I do not know whether my hon. and gallant Friend is going to press this Amendment to a Division, but it would seem that the Government are determined not to concede any of our Amendments.

The SOLICITOR-GENERAL

Oh, yes, I think two Amendments have been accepted.

Sir H. CROFT

They were very small ones.

Mr. BUTLER

I think the Government have tried as far as possible to meet points raised from all sections of the Committee.

Sir H. CROFT

The hon. Gentleman will forgive me if I say that he has not met us on the most important points that have been urged from our side. This Amendment has been submitted purely and simply with the desire that if you are determined to go on with this experiment it should be given a reasonable chance of success. The hon. Member for Orkney and Shetland (Sir R. Hamilton) said that the basis of this scheme must be freedom of speech. Anybody who has made a profound study of the kind of assembly which we are about to set up in the East, must realise that there will be an entirely different spirit there from the spirit which prevails here. Would it not be helpful to the success of this Measure if we were to insert words of this kind, at any rate for the inception of this movement? Am I wrong in suggesting that since the present Assembly has been elected a vote of sympathy has been passed in it to one member who was unable to take his seat because he was in durance vile. That surely is an indication of what is going to happen. Hon. Members must realise that the Congress movement is a powerful machine which is working to create every kind of trouble. I do not want to detain the Committee but I hope the Under-Secretary will mark my words. If this scheme goes through, he will, within five years, be regretting that this Amendment was not accepted. There is every danger, so long as Congress controls politics in India, of the Assembly being turned into a bear-garden if you have no provision of this kind.

Brigadier-General BROWN

In asking leave to withdraw the Amendment, may I express the hope that the Government will put into the Instrument of Instructions to the Governor-General some direction which will save the situation in this respect?

Amendment, by leave, withdrawn.

8.34 p.m.

Major MILNER

I beg to move, in page 16, line 35, to leave out Subsection (3).

We have just been told by the Solicitor-General that we are setting up in India a responsible legislature, a great deliberative Assembly, and yet in Sub-section (3) of this Clause we propose to take away from that great legislative body the power to compel the attendance, for any purpose, of any person, before either Chamber or both Chambers sitting together and also to take away from it any punitive or disciplinary powers other than the mere power of removing or excluding persons infringing the rules and the standing orders.

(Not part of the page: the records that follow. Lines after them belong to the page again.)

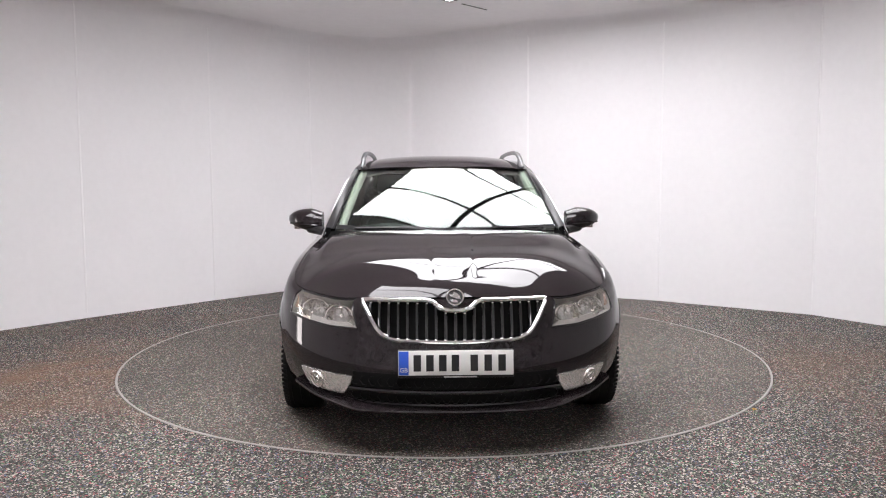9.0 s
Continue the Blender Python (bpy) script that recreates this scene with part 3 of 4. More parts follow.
def liner_and_floor(car):
    for c in (FX, RX):
        for s in (1, -1):
            bm = bmesh.new()
            cols = []
            for k in range(25):
                a = math.radians(-12 + 204 * k / 24)
                x, z = c + (ARCH + 0.006) * math.cos(a), HUB + (ARCH + 0.006) * math.sin(a)
                cols.append([Vector((x, s * (0.85 - 0.06 * j), z)) for j in range(8)] + [Vector((c + (x - c) * 0.3, s * 0.43, HUB + (z - HUB) * 0.3))])
            part("wheel_arch_liner", sheet(cols), SHADE_BLACK, car, thick=0.004)
            ring = [Vector((c + (ARCH - 0.002) * math.cos(a), s * (flank_y(c + ARCH * math.cos(a), HUB + ARCH * math.sin(a)) - 0.012), HUB + (ARCH - 0.002) * math.sin(a)))
                    for a in np.radians(np.linspace(2, 178, 40))]
            if c == FX:
                for p in ring:
                    if p.x > NX:
                        ph = math.acos(min(1, max(0, (p.x - NX) / (nose_x(0.5) - NX))))
                        p.y = s * (nose(ph, p.z).y - 0.012)
            part("arch_lip", tube(bmesh.new(), ring, 0.012, 6), PLASTIC, car)
    bm = box(bmesh.new(), (1.95, 1.60, 0.06), pose(0.08, 0, 0.285), 0.02)
    box(bm, (3.9, 0.9, 0.06), pose(0.0, 0, 0.275), 0.02)
    part("underbody", bm, SHADE_BLACK, car)
    for s in (1, -1):
        pts = [Vector((x, s * (flank_y(x, sill_z(x)) - 0.004), sill_z(x) + 0.002)) for x in np.linspace(FX - ARCH - 0.02, RX + ARCH + 0.02, 30)]
        part("sill_trim", tube(bmesh.new(), pts, 0.016, 8), PAINT, car, "rounded sill moulding")
        pts = [Vector((RX - ARCH - 0.03, s * y, z)) for y, z in ((0.80, 0.34), (0.80, 0.15))]
        bm = box(bmesh.new(), (0.018, 0.15, 0.20), pose(RX - ARCH - 0.012, s * 0.80, 0.245, 0, -4), 0.006)
        part("mud_flap", bm, RUBBER, car, "black rubber mud flap")


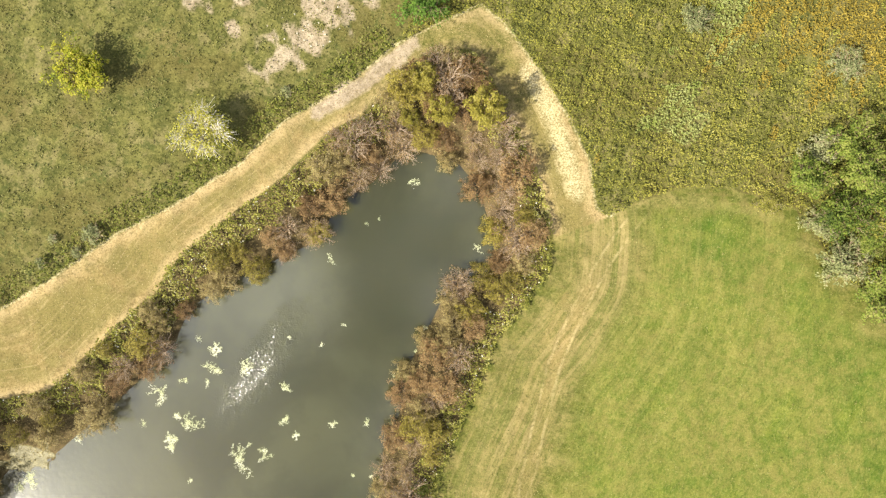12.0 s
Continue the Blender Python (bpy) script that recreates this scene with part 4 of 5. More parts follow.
def build_pond_shrubs():
    rng = np.random.RandomState(40)
    g = "shrubs round the pond"
    kinds = {}
    for k in range(3):
        kinds["russet", k] = fan_shrub("russet_shrub", "russet brown twiggy shrub on the pond bank", BARK, RUSSET, 50 + k, g,
                                       height=2.9, radius=2.2, n_leaves=1500, leaf=0.12)
        kinds["willow", k] = fan_shrub("willow_shrub", "olive-yellow willow shrub on the pond bank", BARK, WILLOW, 60 + k, g,
                                       height=3.0, radius=2.2, n_leaves=1900, leaf=0.12)
        kinds["ochre", k] = fan_shrub("ochre_shrub", "ochre autumn shrub with thin foliage on the bank", PALE_BARK, OCHRE, 70 + k, g,
                                      height=2.8, radius=2.2, n_leaves=1700, leaf=0.12)
        kinds["bare", k] = fan_shrub("bare_shrub", "half-bare shrub with pale fanning twigs", ROSY_BARK, RUSSET, 80 + k, g,
                                     height=3.0, radius=2.4, n_leaves=420, leaf=0.10, stems=19, forks=4, thick=0.05)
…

I thought that one of the great evidences of a legislature's responsibility was its right, within the confines of its own country, to compel the attendance of persons for any purpose but particularly for the purpose of giving evidence or information. I suggest that it is contrary to the whole spirit of the Bill that that power should be refused to the Indian Assembly. This Clause is a typical instance of what is being done in this Bill. The first Sub-section provides that there shall be freedom of speech and certain other rights; the second Sub-section sets out certain privileges such as may from time to time be defined by acts of the legislature; the third Sub-section, the deletion of which I am moving, takes away from the powers given by the previous Sub-sections.

We are sitting in the High Court of Parliament which has power to bring before it persons for any purpose, to compel their attendance, and to inflict punishment upon them if they do not come, and yet, in setting up an Assembly in India, a country more than 20 times the size of this country, and giving that Assembly powers, we take away from it the powers which, so far as Parliament is concerned, are quite mild. This Subsection is uncalled for. It is far too wide and it is an outrageous limitation on the powers of the Federal Legislature which this Bill sets up that it should not have the right to call witnesses before it. If it sets up a committee to consider any subject, how can it have power to hear evidence or to compel evidence to be given, and to fulfil its proper function if its powers in that respect are taken away before it begins to function? We have been told by the Under-Secretary that the Government have been amenable to reason and that they have agreed to one or two Amendments. I hope they may see the reason of my plea in this respect and restore to the proposed responsible legislative body in India the power which we have in this Parliament.

8.38 p.m.

Mr. BUTLER

The Government have been considering this Sub-section, and we think that its terms are somewhat unduly restrictive of the powers of the Federal Legislature. There are obviously certain rights which it would be a good thing to secure to the Federal Legislature, and, without going into any of the technical points involved in the Sub-section, I should like to say that when we come to the equivalent Clause and Sub-section in the provincial part of this Bill, we shall have a proposal to make. When we resume discussion on this part of the Bill on the Report stage we hope to put down our revised views of the extent to which the powers of the Federal Legislature in this respect should be restricted.

Major MILNER

In view of that assurance, but retaining our right to express our satisfaction or otherwise on the Report stage, I beg to ask leave to withdraw the Amendment.

Amendment, by leave, withdrawn.

Clause ordered to stand part of the Bill.

Clause 29 ordered to stand part of the Bill.